- [DATA FOR THE TASK]:
################
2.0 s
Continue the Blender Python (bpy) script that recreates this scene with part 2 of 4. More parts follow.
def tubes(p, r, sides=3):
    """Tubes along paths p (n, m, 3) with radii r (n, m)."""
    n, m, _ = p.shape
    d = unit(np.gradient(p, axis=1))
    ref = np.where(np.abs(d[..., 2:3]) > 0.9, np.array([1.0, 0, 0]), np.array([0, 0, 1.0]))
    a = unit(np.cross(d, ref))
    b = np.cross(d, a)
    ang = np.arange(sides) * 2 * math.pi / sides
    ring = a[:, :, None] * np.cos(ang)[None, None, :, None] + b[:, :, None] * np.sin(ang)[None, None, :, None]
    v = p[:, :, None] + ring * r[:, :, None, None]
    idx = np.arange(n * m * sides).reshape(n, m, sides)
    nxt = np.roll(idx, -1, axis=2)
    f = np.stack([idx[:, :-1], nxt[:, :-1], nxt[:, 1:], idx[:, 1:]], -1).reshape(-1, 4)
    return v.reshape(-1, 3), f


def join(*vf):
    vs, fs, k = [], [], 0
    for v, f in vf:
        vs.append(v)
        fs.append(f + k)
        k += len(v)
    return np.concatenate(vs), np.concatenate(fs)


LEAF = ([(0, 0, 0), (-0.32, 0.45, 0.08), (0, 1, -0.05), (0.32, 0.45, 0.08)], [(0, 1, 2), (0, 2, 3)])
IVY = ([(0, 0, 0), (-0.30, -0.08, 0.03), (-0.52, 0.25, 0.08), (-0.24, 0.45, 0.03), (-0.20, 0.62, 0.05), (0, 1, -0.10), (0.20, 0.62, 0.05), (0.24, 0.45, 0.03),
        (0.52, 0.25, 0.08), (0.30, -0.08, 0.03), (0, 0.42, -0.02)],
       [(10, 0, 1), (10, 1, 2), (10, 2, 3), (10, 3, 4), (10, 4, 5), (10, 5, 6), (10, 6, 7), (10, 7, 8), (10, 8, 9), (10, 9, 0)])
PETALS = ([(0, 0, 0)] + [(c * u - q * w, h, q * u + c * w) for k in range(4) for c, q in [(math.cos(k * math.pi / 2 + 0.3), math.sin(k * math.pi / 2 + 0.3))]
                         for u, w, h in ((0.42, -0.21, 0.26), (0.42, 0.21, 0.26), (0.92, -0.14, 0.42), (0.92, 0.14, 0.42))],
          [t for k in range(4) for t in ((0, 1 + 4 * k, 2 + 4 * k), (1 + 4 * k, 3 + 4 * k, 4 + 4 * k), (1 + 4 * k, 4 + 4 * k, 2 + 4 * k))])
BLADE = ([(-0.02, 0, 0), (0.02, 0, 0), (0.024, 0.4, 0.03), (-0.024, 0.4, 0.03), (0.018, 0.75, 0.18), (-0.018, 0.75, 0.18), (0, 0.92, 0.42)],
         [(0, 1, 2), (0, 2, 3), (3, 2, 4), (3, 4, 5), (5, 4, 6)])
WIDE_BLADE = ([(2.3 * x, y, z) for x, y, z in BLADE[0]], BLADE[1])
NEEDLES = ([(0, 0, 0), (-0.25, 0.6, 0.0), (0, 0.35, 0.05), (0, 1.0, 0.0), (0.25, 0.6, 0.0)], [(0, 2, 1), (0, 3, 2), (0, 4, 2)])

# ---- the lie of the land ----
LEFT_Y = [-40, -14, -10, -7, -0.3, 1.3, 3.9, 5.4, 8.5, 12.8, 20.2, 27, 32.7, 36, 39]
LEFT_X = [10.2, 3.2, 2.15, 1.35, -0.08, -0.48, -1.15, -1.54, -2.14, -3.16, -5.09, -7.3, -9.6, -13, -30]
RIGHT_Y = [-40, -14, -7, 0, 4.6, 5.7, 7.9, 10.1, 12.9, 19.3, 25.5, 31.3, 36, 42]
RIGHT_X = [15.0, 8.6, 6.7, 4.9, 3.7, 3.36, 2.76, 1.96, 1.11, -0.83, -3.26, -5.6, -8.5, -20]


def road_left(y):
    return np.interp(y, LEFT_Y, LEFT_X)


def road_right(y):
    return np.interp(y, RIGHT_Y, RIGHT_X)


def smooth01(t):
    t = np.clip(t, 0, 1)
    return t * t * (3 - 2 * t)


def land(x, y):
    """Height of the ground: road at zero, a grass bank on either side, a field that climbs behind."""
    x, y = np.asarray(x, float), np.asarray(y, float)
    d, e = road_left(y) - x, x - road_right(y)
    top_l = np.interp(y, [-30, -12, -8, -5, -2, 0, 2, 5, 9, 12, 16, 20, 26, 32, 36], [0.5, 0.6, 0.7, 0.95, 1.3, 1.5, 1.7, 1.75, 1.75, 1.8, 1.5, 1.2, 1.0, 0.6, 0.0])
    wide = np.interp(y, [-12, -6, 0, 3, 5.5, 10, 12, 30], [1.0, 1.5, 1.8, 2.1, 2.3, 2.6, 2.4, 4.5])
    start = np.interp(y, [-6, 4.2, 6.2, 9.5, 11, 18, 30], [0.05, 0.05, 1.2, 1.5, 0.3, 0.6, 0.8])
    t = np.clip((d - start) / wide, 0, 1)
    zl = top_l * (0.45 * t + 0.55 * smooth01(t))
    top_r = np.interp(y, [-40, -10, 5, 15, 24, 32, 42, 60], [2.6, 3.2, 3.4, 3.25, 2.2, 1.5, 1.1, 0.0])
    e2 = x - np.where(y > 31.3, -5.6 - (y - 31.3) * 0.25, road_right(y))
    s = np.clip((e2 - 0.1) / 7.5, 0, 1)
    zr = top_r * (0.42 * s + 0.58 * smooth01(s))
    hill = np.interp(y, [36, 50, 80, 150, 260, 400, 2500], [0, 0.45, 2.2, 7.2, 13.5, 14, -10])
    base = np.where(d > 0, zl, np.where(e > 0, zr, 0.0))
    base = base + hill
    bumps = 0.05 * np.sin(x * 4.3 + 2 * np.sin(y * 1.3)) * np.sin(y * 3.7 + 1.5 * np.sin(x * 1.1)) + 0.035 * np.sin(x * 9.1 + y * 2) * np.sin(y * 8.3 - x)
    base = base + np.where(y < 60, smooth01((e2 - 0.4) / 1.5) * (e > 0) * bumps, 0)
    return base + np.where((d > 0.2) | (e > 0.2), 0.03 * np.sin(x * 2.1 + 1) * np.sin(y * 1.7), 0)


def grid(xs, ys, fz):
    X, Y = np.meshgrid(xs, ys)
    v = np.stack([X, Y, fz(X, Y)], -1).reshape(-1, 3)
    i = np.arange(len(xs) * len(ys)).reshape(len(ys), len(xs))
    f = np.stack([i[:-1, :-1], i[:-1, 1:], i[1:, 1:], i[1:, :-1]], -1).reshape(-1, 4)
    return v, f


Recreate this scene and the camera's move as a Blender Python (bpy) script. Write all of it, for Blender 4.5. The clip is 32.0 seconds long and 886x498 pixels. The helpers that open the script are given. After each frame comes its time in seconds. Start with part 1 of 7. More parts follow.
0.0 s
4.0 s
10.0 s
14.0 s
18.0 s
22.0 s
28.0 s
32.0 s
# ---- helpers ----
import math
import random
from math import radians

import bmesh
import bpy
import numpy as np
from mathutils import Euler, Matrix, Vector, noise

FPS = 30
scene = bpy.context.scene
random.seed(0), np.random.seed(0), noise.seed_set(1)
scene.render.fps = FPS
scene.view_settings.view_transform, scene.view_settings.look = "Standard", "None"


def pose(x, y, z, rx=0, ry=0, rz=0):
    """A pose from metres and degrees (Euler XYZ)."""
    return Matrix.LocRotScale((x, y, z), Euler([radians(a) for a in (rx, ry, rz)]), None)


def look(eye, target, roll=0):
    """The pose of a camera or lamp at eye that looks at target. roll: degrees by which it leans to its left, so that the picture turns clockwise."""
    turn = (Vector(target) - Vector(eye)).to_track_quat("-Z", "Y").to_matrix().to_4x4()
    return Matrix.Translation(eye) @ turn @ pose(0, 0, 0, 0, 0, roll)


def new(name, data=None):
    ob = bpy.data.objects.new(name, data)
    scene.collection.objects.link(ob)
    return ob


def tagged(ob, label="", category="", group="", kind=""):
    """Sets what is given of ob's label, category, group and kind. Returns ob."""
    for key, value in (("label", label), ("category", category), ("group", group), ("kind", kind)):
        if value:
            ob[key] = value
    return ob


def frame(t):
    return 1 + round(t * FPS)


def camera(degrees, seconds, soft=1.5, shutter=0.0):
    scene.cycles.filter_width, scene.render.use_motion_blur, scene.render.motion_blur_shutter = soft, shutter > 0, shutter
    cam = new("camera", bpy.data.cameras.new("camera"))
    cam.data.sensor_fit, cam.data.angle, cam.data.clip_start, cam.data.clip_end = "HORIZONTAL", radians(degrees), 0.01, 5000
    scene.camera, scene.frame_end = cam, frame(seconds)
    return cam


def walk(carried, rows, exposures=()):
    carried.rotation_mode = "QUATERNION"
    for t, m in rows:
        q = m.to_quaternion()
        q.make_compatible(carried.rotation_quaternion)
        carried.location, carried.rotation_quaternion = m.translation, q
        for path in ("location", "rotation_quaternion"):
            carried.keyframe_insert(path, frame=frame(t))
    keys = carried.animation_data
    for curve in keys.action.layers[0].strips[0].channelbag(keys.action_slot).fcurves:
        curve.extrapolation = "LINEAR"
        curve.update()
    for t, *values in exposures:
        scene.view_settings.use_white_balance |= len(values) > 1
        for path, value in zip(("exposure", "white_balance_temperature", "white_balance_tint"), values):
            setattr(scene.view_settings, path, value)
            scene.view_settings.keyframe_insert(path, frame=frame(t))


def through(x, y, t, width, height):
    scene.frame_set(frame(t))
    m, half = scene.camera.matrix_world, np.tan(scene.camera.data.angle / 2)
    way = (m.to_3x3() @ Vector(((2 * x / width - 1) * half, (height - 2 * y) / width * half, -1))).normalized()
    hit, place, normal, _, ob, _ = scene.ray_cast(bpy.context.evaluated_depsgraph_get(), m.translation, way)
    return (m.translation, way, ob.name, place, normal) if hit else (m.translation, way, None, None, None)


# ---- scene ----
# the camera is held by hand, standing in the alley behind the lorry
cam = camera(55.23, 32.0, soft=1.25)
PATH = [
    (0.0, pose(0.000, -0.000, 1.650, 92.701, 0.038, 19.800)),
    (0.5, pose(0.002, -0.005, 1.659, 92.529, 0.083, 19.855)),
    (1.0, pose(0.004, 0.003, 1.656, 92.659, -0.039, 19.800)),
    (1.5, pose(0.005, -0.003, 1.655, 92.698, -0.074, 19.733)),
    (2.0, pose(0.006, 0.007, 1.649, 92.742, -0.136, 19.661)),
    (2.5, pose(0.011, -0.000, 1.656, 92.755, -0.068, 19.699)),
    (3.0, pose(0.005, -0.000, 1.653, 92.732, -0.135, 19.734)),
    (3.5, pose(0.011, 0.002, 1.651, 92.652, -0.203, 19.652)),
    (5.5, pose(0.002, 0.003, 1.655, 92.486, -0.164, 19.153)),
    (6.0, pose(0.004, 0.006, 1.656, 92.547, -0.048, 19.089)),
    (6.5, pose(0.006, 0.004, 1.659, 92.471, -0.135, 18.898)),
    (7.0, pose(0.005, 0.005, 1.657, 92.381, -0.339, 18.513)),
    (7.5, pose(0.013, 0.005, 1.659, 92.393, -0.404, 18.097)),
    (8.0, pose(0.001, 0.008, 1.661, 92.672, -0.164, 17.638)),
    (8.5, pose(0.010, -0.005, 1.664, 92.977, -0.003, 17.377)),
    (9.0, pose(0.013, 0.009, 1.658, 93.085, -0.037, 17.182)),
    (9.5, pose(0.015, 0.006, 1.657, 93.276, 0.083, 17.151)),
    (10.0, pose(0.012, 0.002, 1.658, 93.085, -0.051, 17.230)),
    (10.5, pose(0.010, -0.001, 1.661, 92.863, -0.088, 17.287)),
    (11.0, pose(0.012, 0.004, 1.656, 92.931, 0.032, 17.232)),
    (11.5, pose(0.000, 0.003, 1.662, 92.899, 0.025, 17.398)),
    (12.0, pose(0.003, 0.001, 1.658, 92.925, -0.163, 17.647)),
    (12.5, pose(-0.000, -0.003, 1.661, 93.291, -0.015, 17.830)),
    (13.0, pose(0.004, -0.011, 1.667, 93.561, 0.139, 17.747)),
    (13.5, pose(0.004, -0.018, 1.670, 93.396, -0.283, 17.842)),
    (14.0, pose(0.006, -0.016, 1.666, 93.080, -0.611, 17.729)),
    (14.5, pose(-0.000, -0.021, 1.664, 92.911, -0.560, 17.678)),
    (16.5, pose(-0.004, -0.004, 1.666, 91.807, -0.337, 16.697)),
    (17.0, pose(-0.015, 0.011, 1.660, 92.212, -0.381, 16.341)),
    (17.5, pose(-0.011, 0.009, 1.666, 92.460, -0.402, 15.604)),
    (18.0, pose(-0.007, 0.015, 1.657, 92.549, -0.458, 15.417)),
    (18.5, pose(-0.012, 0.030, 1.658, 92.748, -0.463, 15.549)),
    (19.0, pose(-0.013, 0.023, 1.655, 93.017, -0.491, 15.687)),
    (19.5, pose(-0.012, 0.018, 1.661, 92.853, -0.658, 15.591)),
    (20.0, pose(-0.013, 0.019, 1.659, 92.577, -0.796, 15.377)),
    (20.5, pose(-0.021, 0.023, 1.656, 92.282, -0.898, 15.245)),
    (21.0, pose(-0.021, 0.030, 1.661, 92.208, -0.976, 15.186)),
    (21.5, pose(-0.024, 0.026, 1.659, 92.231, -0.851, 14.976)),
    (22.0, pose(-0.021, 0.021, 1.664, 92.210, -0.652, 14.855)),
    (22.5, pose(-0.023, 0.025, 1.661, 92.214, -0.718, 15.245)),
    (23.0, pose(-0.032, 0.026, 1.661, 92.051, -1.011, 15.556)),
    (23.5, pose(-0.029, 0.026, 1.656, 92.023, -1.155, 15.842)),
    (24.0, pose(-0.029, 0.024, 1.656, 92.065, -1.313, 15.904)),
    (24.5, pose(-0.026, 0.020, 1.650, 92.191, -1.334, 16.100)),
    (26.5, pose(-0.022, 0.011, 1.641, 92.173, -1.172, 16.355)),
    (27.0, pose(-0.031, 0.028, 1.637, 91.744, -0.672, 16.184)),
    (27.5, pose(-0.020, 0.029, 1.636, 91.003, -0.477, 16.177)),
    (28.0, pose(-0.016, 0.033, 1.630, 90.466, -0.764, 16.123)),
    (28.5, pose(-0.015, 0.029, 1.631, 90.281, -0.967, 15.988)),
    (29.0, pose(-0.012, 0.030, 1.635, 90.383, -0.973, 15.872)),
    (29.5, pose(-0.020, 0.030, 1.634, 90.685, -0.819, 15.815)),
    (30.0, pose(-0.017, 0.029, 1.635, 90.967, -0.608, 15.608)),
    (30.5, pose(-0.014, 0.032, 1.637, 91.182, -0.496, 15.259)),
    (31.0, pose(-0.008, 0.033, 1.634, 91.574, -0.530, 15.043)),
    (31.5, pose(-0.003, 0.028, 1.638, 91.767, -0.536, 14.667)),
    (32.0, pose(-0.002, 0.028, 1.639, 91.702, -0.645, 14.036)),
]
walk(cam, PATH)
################
Exactly those lines that run from the line with "carried.keyframe_insert(path, frame=frame(t))" through the line with "hit, place, normal, _, ob, _" are to be reproduced; both end lines belong to the range.

- [WRITTEN SOLUTION]:
            carried.keyframe_insert(path, frame=frame(t))
    keys = carried.animation_data
    for curve in keys.action.layers[0].strips[0].channelbag(keys.action_slot).fcurves:
        curve.extrapolation = "LINEAR"
        curve.update()
    for t, *values in exposures:
        scene.view_settings.use_white_balance |= len(values) > 1
        for path, value in zip(("exposure", "white_balance_temperature", "white_balance_tint"), values):
            setattr(scene.view_settings, path, value)
            scene.view_settings.keyframe_insert(path, frame=frame(t))


def through(x, y, t, width, height):
    scene.frame_set(frame(t))
    m, half = scene.camera.matrix_world, np.tan(scene.camera.data.angle / 2)
    way = (m.to_3x3() @ Vector(((2 * x / width - 1) * half, (height - 2 * y) / width * half, -1))).normalized()
    hit, place, normal, _, ob, _ = scene.ray_cast(bpy.context.evaluated_depsgraph_get(), m.translation, way)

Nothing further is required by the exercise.